== Set exercise ==
Across the listing below, how many lines hold "kind"? Reply with the number by itself.
- - -
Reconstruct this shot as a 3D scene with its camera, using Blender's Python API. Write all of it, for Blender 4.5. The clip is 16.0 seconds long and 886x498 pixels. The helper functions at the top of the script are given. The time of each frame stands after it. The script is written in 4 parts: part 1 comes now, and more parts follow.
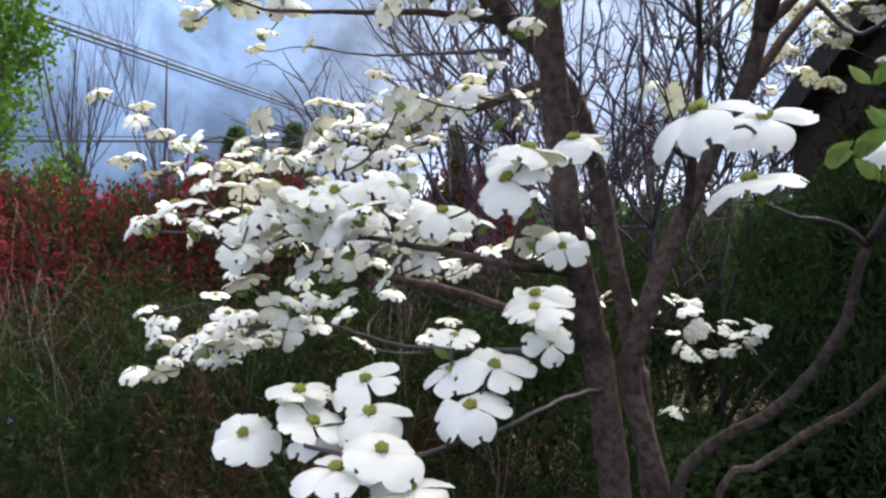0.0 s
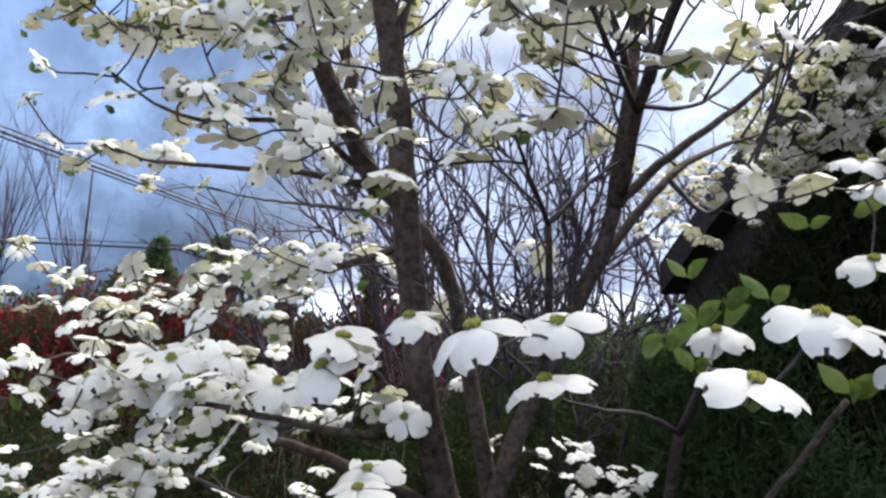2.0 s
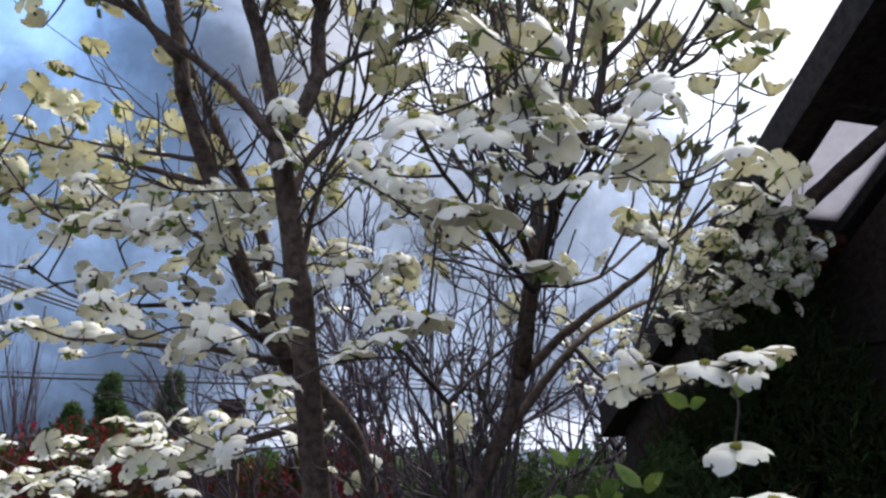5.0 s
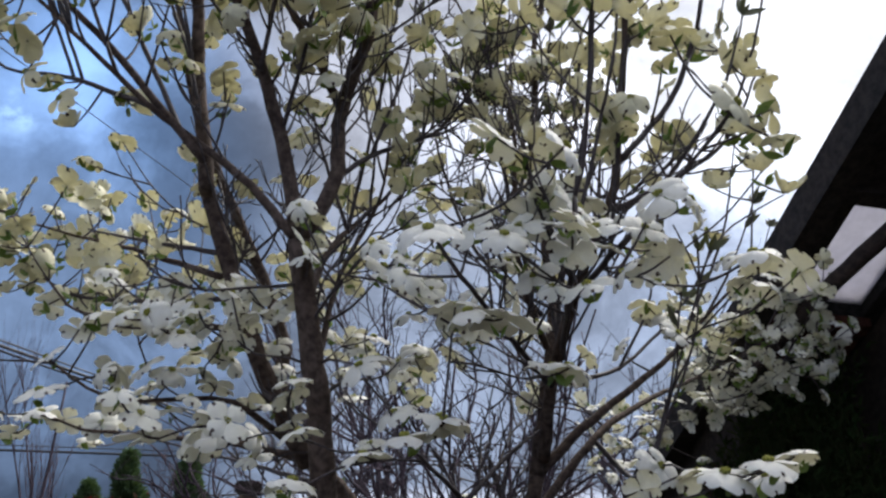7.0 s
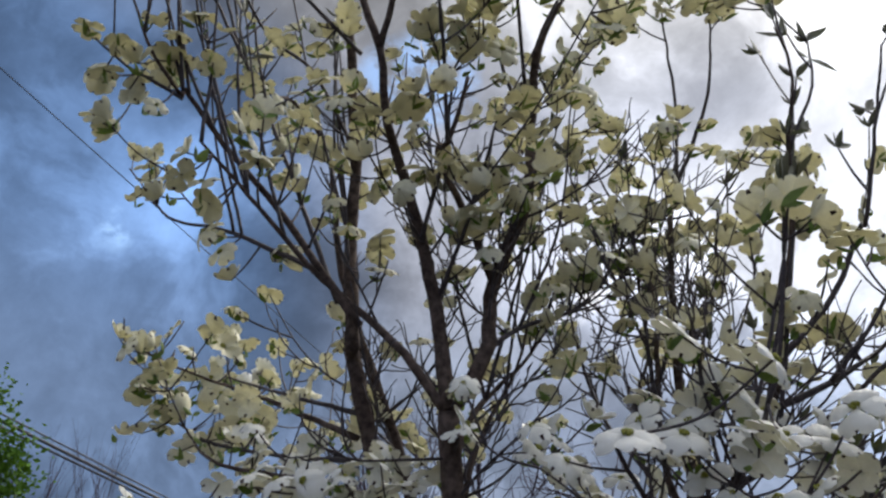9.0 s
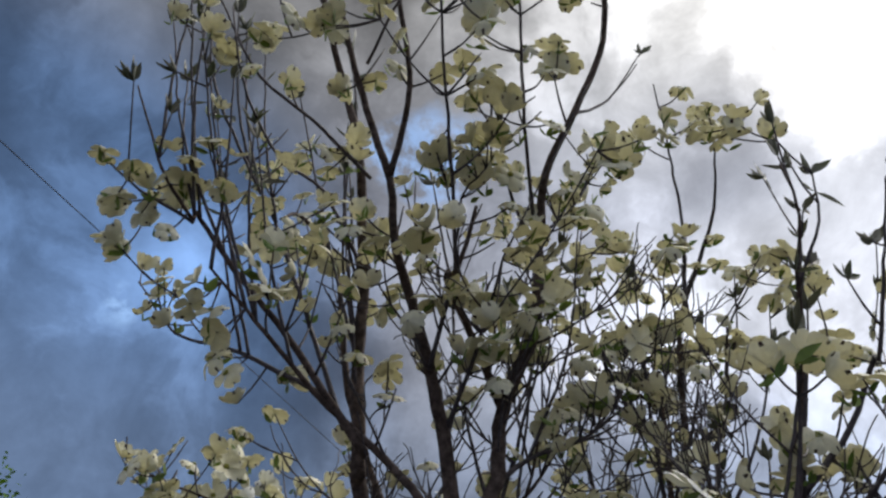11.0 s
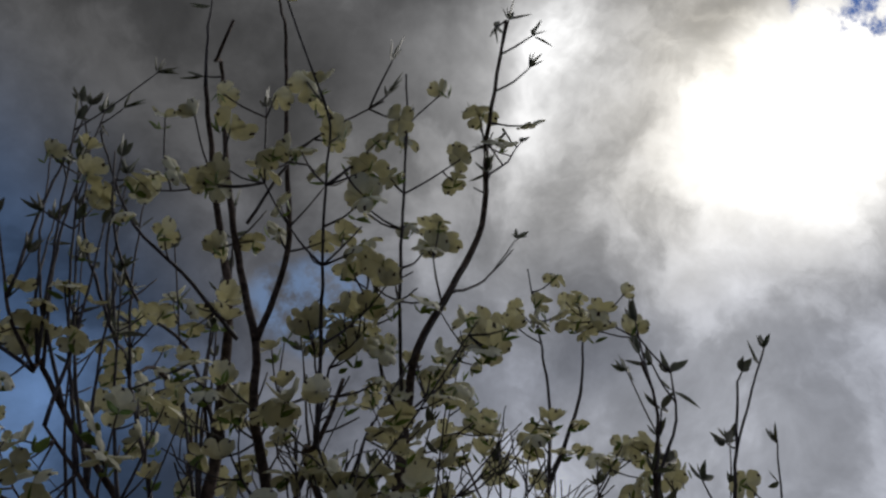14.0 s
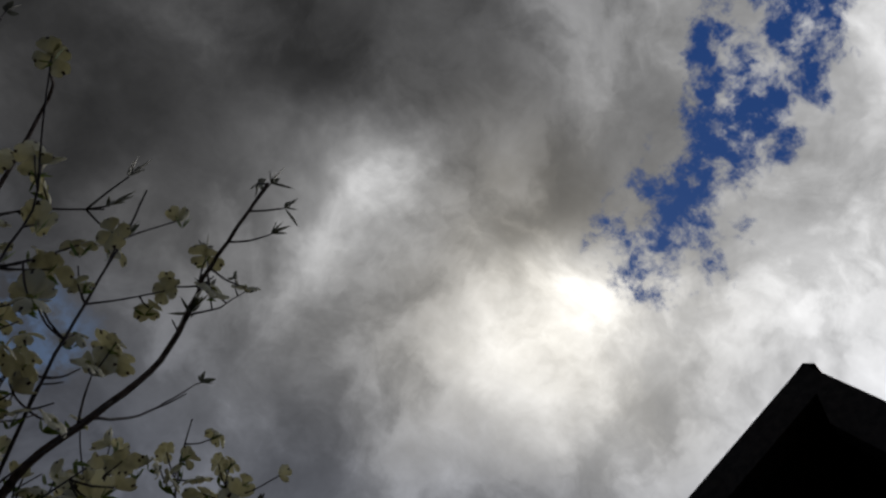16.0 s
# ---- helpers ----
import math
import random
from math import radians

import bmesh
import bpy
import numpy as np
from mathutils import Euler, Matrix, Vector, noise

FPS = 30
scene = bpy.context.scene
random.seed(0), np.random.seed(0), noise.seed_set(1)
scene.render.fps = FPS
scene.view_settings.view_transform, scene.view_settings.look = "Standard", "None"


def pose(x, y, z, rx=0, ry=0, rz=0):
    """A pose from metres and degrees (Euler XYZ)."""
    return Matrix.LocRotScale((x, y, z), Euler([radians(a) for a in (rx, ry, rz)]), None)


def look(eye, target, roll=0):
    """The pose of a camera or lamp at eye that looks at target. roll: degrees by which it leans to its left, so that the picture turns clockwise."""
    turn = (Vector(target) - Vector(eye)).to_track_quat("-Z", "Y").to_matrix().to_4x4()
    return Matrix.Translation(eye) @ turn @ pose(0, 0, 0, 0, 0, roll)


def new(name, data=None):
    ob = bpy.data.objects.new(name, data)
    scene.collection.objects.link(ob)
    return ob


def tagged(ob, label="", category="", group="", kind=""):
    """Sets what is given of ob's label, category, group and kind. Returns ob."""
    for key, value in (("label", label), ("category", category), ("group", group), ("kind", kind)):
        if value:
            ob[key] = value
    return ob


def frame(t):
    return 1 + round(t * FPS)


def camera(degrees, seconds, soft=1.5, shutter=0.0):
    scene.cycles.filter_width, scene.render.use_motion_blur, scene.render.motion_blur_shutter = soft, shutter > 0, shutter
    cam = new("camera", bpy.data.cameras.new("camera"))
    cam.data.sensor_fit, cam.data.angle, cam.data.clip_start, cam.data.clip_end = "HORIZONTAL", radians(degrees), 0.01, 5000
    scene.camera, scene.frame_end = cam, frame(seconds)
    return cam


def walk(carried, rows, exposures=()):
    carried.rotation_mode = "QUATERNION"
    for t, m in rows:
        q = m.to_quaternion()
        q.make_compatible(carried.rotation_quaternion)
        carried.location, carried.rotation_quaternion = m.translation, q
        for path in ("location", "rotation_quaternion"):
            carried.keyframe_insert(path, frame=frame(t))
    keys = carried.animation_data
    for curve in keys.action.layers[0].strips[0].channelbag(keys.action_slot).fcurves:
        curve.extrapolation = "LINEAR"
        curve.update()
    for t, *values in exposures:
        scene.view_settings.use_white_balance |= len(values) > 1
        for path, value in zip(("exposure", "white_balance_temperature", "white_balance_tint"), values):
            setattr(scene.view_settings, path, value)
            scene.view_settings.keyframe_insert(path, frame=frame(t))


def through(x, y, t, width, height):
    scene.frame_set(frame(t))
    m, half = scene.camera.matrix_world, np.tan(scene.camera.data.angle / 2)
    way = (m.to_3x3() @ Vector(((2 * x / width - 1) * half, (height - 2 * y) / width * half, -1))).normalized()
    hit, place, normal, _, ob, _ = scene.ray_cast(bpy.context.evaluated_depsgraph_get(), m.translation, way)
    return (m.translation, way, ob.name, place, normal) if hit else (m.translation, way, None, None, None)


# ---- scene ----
- - -
== Written solution ==
3